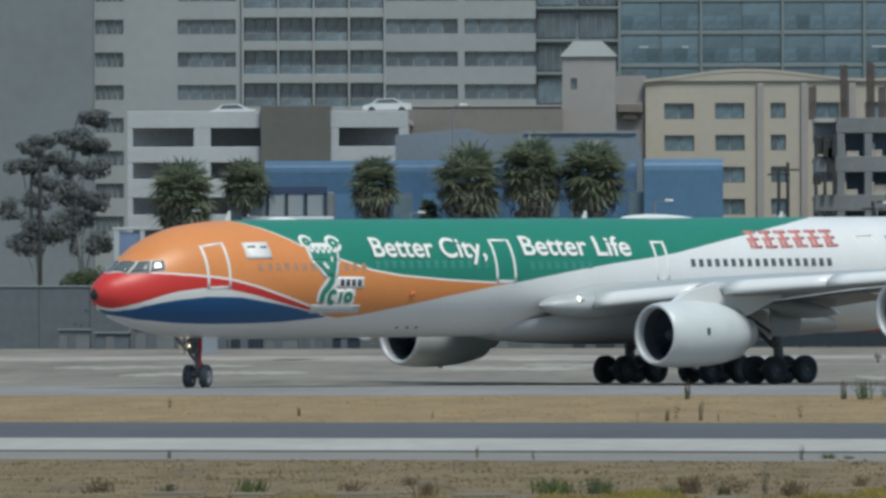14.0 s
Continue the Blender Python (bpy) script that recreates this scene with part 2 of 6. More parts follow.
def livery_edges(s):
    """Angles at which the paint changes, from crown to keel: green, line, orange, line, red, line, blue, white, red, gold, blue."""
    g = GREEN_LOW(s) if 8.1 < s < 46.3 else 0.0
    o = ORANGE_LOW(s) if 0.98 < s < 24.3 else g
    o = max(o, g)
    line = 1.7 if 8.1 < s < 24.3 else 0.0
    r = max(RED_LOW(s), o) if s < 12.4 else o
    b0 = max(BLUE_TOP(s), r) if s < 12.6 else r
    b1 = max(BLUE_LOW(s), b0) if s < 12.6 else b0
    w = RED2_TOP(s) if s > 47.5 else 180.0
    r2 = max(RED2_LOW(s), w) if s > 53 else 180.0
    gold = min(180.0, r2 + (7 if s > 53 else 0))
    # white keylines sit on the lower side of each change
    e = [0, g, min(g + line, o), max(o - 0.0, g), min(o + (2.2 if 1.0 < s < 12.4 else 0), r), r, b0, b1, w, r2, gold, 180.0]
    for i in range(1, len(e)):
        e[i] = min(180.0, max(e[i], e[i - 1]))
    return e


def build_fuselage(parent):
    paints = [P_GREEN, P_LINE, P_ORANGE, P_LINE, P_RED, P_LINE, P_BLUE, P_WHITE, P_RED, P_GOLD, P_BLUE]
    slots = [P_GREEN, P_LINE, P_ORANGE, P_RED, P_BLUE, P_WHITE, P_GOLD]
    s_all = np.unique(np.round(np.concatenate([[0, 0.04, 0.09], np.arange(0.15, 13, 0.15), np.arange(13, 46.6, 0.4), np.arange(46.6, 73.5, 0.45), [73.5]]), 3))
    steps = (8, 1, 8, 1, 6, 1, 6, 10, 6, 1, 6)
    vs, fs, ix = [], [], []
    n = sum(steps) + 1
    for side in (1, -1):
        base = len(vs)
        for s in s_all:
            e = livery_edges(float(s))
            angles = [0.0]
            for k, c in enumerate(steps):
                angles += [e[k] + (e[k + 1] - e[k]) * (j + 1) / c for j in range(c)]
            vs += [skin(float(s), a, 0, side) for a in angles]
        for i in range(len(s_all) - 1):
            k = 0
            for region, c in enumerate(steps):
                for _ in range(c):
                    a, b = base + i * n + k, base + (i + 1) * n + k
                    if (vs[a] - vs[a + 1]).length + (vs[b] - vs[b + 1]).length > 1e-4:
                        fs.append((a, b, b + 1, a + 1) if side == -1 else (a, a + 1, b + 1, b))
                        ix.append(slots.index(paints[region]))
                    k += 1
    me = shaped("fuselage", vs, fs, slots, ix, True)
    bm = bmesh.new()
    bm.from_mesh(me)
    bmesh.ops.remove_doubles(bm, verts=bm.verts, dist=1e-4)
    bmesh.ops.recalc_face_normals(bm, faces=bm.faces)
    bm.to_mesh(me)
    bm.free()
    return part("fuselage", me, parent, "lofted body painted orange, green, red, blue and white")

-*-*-

## EXERCISE DETAILS
Go through the data above and transcribe it in full, omitting any image.

## RESPONSE FOR THIS EXERCISE
14.0 s
Continue the Blender Python (bpy) script that recreates this scene with part 2 of 6. More parts follow.
def livery_edges(s):
    """Angles at which the paint changes, from crown to keel: green, line, orange, line, red, line, blue, white, red, gold, blue."""
    g = GREEN_LOW(s) if 8.1 < s < 46.3 else 0.0
    o = ORANGE_LOW(s) if 0.98 < s < 24.3 else g
    o = max(o, g)
    line = 1.7 if 8.1 < s < 24.3 else 0.0
    r = max(RED_LOW(s), o) if s < 12.4 else o
    b0 = max(BLUE_TOP(s), r) if s < 12.6 else r
    b1 = max(BLUE_LOW(s), b0) if s < 12.6 else b0
    w = RED2_TOP(s) if s > 47.5 else 180.0
    r2 = max(RED2_LOW(s), w) if s > 53 else 180.0
    gold = min(180.0, r2 + (7 if s > 53 else 0))
    # white keylines sit on the lower side of each change
    e = [0, g, min(g + line, o), max(o - 0.0, g), min(o + (2.2 if 1.0 < s < 12.4 else 0), r), r, b0, b1, w, r2, gold, 180.0]
    for i in range(1, len(e)):
        e[i] = min(180.0, max(e[i], e[i - 1]))
    return e


def build_fuselage(parent):
    paints = [P_GREEN, P_LINE, P_ORANGE, P_LINE, P_RED, P_LINE, P_BLUE, P_WHITE, P_RED, P_GOLD, P_BLUE]
    slots = [P_GREEN, P_LINE, P_ORANGE, P_RED, P_BLUE, P_WHITE, P_GOLD]
    s_all = np.unique(np.round(np.concatenate([[0, 0.04, 0.09], np.arange(0.15, 13, 0.15), np.arange(13, 46.6, 0.4), np.arange(46.6, 73.5, 0.45), [73.5]]), 3))
    steps = (8, 1, 8, 1, 6, 1, 6, 10, 6, 1, 6)
    vs, fs, ix = [], [], []
    n = sum(steps) + 1
    for side in (1, -1):
        base = len(vs)
        for s in s_all:
            e = livery_edges(float(s))
            angles = [0.0]
            for k, c in enumerate(steps):
                angles += [e[k] + (e[k + 1] - e[k]) * (j + 1) / c for j in range(c)]
            vs += [skin(float(s), a, 0, side) for a in angles]
        for i in range(len(s_all) - 1):
            k = 0
            for region, c in enumerate(steps):
                for _ in range(c):
                    a, b = base + i * n + k, base + (i + 1) * n + k
                    if (vs[a] - vs[a + 1]).length + (vs[b] - vs[b + 1]).length > 1e-4:
                        fs.append((a, b, b + 1, a + 1) if side == -1 else (a, a + 1, b + 1, b))
                        ix.append(slots.index(paints[region]))
                    k += 1
    me = shaped("fuselage", vs, fs, slots, ix, True)
    bm = bmesh.new()
    bm.from_mesh(me)
    bmesh.ops.remove_doubles(bm, verts=bm.verts, dist=1e-4)
    bmesh.ops.recalc_face_normals(bm, faces=bm.faces)
    bm.to_mesh(me)
    bm.free()
    return part("fuselage", me, parent, "lofted body painted orange, green, red, blue and white")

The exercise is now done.